» The problem:
Return the material word for word. Do not include pictures.

» Given information:

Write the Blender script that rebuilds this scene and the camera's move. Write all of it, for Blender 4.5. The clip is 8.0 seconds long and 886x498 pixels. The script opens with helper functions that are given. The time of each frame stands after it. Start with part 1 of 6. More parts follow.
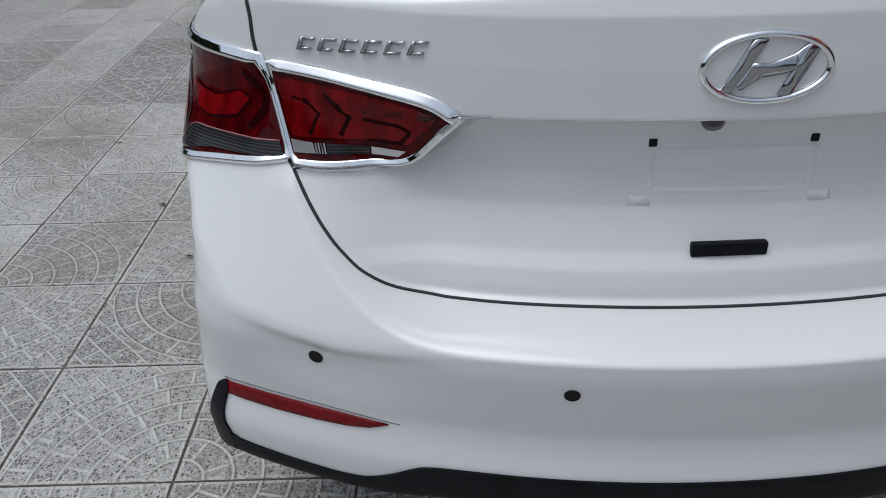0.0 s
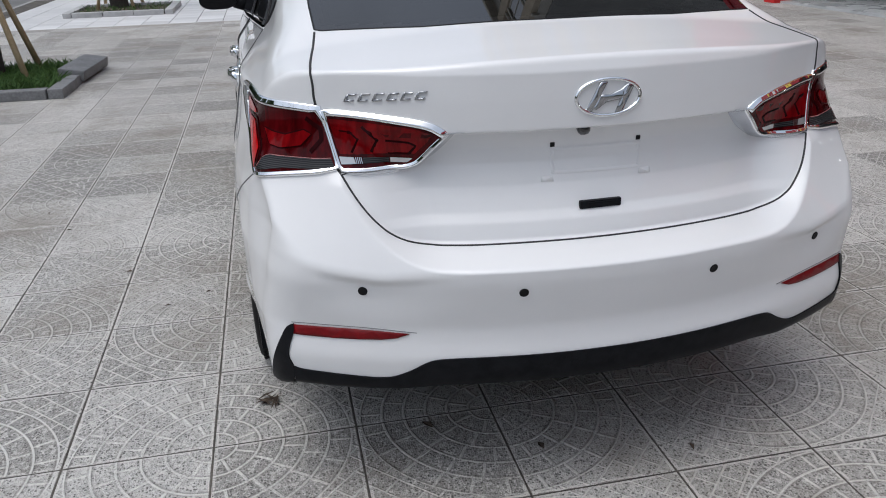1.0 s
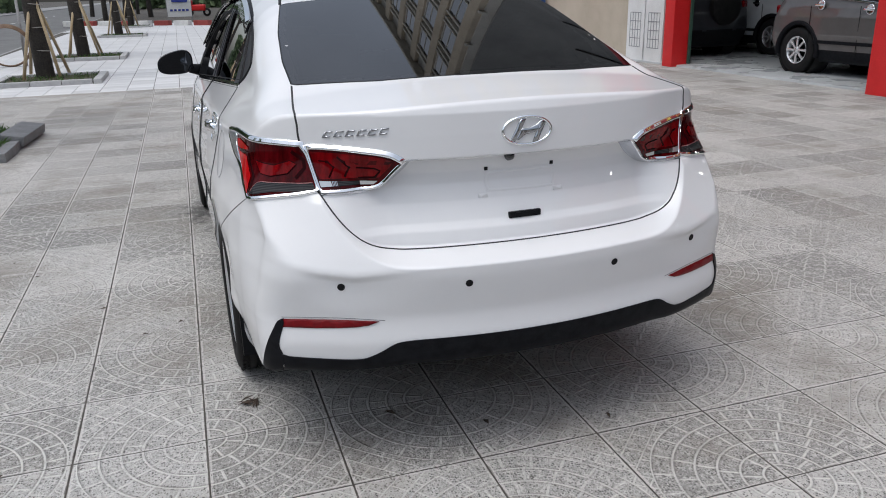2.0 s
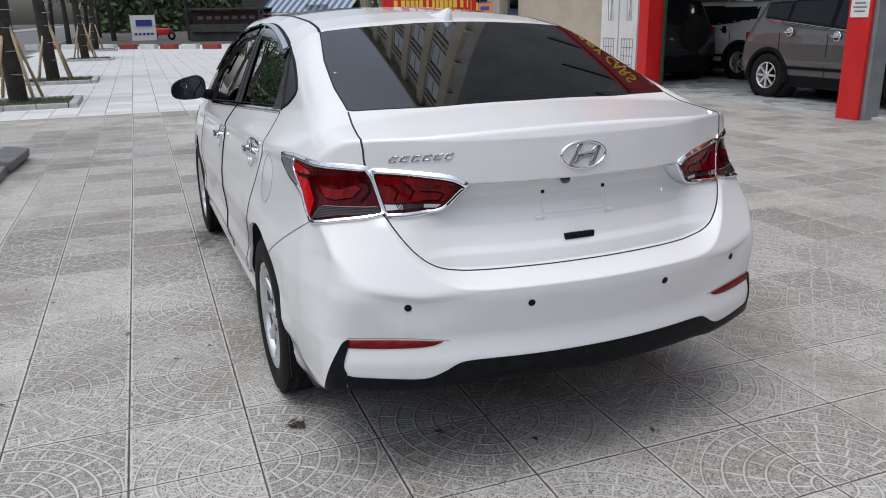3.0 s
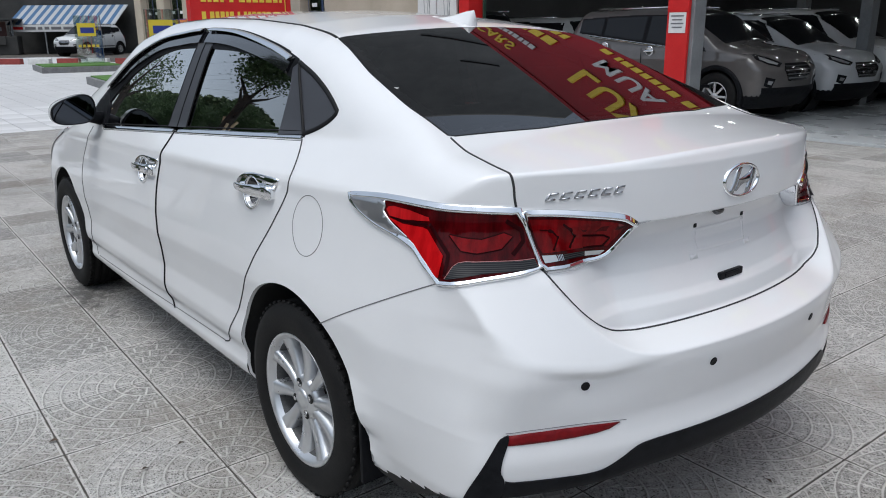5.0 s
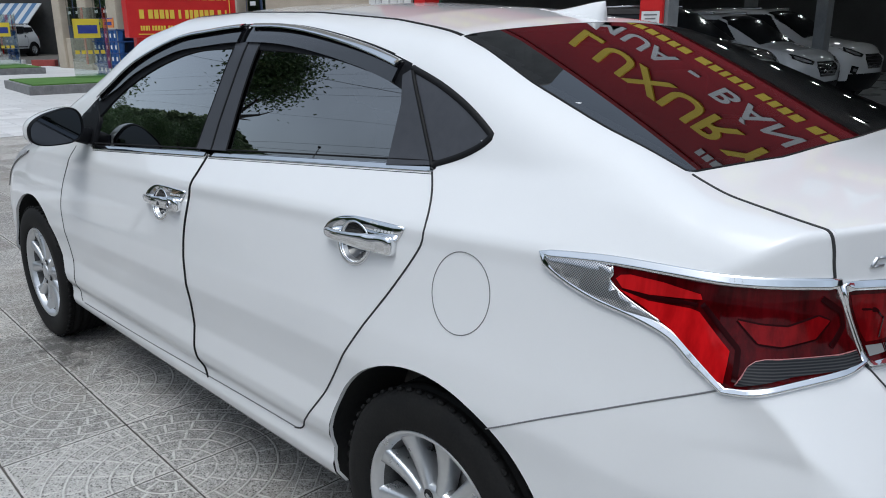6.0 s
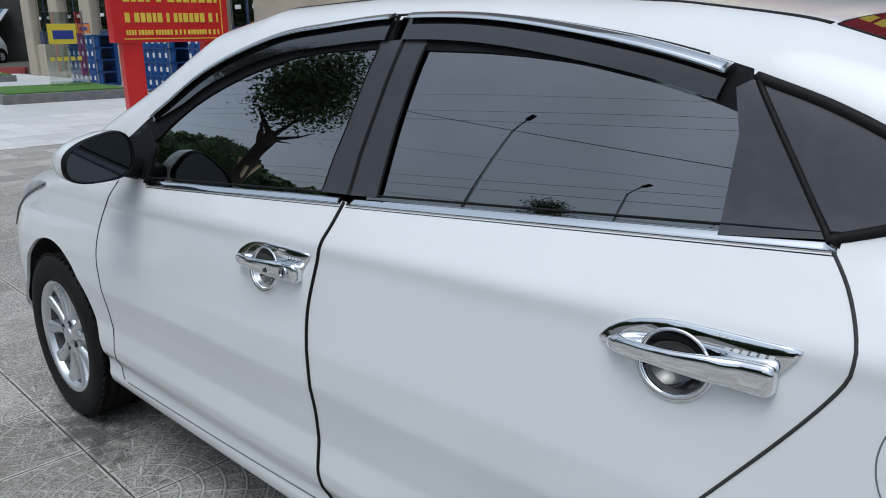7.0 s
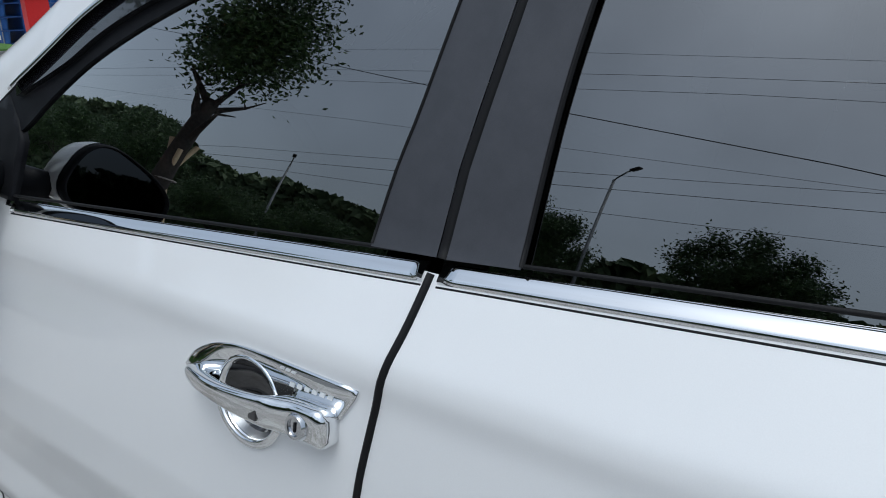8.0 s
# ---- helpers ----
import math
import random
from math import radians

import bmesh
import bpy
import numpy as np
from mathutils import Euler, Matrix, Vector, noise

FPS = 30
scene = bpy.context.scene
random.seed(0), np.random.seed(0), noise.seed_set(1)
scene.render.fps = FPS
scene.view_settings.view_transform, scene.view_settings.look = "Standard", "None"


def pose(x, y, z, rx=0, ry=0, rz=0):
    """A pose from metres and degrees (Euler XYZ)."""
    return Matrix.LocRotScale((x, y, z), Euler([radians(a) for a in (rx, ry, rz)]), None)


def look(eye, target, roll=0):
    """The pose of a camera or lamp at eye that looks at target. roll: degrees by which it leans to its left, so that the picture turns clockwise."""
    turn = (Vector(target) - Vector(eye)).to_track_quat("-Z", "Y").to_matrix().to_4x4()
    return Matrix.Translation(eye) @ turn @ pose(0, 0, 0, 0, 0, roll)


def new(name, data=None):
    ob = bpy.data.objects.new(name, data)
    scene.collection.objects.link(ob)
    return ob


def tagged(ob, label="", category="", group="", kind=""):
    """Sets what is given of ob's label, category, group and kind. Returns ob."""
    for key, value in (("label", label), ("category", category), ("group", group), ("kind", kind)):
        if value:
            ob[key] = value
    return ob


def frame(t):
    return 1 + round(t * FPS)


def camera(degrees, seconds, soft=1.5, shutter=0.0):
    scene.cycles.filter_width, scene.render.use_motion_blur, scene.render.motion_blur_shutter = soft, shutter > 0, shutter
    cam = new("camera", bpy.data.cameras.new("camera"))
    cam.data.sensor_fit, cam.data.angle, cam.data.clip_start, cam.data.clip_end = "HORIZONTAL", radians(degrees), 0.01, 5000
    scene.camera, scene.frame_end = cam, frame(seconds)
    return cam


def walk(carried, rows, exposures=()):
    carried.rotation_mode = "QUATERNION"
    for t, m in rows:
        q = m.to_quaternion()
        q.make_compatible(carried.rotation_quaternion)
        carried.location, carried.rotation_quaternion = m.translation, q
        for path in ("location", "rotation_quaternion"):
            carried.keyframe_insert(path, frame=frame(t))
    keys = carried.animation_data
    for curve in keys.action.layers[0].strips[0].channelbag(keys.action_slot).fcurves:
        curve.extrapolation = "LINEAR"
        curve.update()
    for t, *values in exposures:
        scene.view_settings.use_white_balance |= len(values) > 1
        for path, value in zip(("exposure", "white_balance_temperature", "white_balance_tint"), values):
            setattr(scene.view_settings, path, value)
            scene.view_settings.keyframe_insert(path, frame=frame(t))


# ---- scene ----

» Finished exercise:
Write the Blender script that rebuilds this scene and the camera's move. Write all of it, for Blender 4.5. The clip is 8.0 seconds long and 886x498 pixels. The script opens with helper functions that are given. The time of each frame stands after it. Start with part 1 of 6. More parts follow.
0.0 s
1.0 s
2.0 s
3.0 s
5.0 s
6.0 s
7.0 s
8.0 s
# ---- helpers ----
import math
import random
from math import radians

import bmesh
import bpy
import numpy as np
from mathutils import Euler, Matrix, Vector, noise

FPS = 30
scene = bpy.context.scene
random.seed(0), np.random.seed(0), noise.seed_set(1)
scene.render.fps = FPS
scene.view_settings.view_transform, scene.view_settings.look = "Standard", "None"


def pose(x, y, z, rx=0, ry=0, rz=0):
    """A pose from metres and degrees (Euler XYZ)."""
    return Matrix.LocRotScale((x, y, z), Euler([radians(a) for a in (rx, ry, rz)]), None)


def look(eye, target, roll=0):
    """The pose of a camera or lamp at eye that looks at target. roll: degrees by which it leans to its left, so that the picture turns clockwise."""
    turn = (Vector(target) - Vector(eye)).to_track_quat("-Z", "Y").to_matrix().to_4x4()
    return Matrix.Translation(eye) @ turn @ pose(0, 0, 0, 0, 0, roll)


def new(name, data=None):
    ob = bpy.data.objects.new(name, data)
    scene.collection.objects.link(ob)
    return ob


def tagged(ob, label="", category="", group="", kind=""):
    """Sets what is given of ob's label, category, group and kind. Returns ob."""
    for key, value in (("label", label), ("category", category), ("group", group), ("kind", kind)):
        if value:
            ob[key] = value
    return ob


def frame(t):
    return 1 + round(t * FPS)


def camera(degrees, seconds, soft=1.5, shutter=0.0):
    scene.cycles.filter_width, scene.render.use_motion_blur, scene.render.motion_blur_shutter = soft, shutter > 0, shutter
    cam = new("camera", bpy.data.cameras.new("camera"))
    cam.data.sensor_fit, cam.data.angle, cam.data.clip_start, cam.data.clip_end = "HORIZONTAL", radians(degrees), 0.01, 5000
    scene.camera, scene.frame_end = cam, frame(seconds)
    return cam


def walk(carried, rows, exposures=()):
    carried.rotation_mode = "QUATERNION"
    for t, m in rows:
        q = m.to_quaternion()
        q.make_compatible(carried.rotation_quaternion)
        carried.location, carried.rotation_quaternion = m.translation, q
        for path in ("location", "rotation_quaternion"):
            carried.keyframe_insert(path, frame=frame(t))
    keys = carried.animation_data
    for curve in keys.action.layers[0].strips[0].channelbag(keys.action_slot).fcurves:
        curve.extrapolation = "LINEAR"
        curve.update()
    for t, *values in exposures:
        scene.view_settings.use_white_balance |= len(values) > 1
        for path, value in zip(("exposure", "white_balance_temperature", "white_balance_tint"), values):
            setattr(scene.view_settings, path, value)
            scene.view_settings.keyframe_insert(path, frame=frame(t))


# ---- scene ----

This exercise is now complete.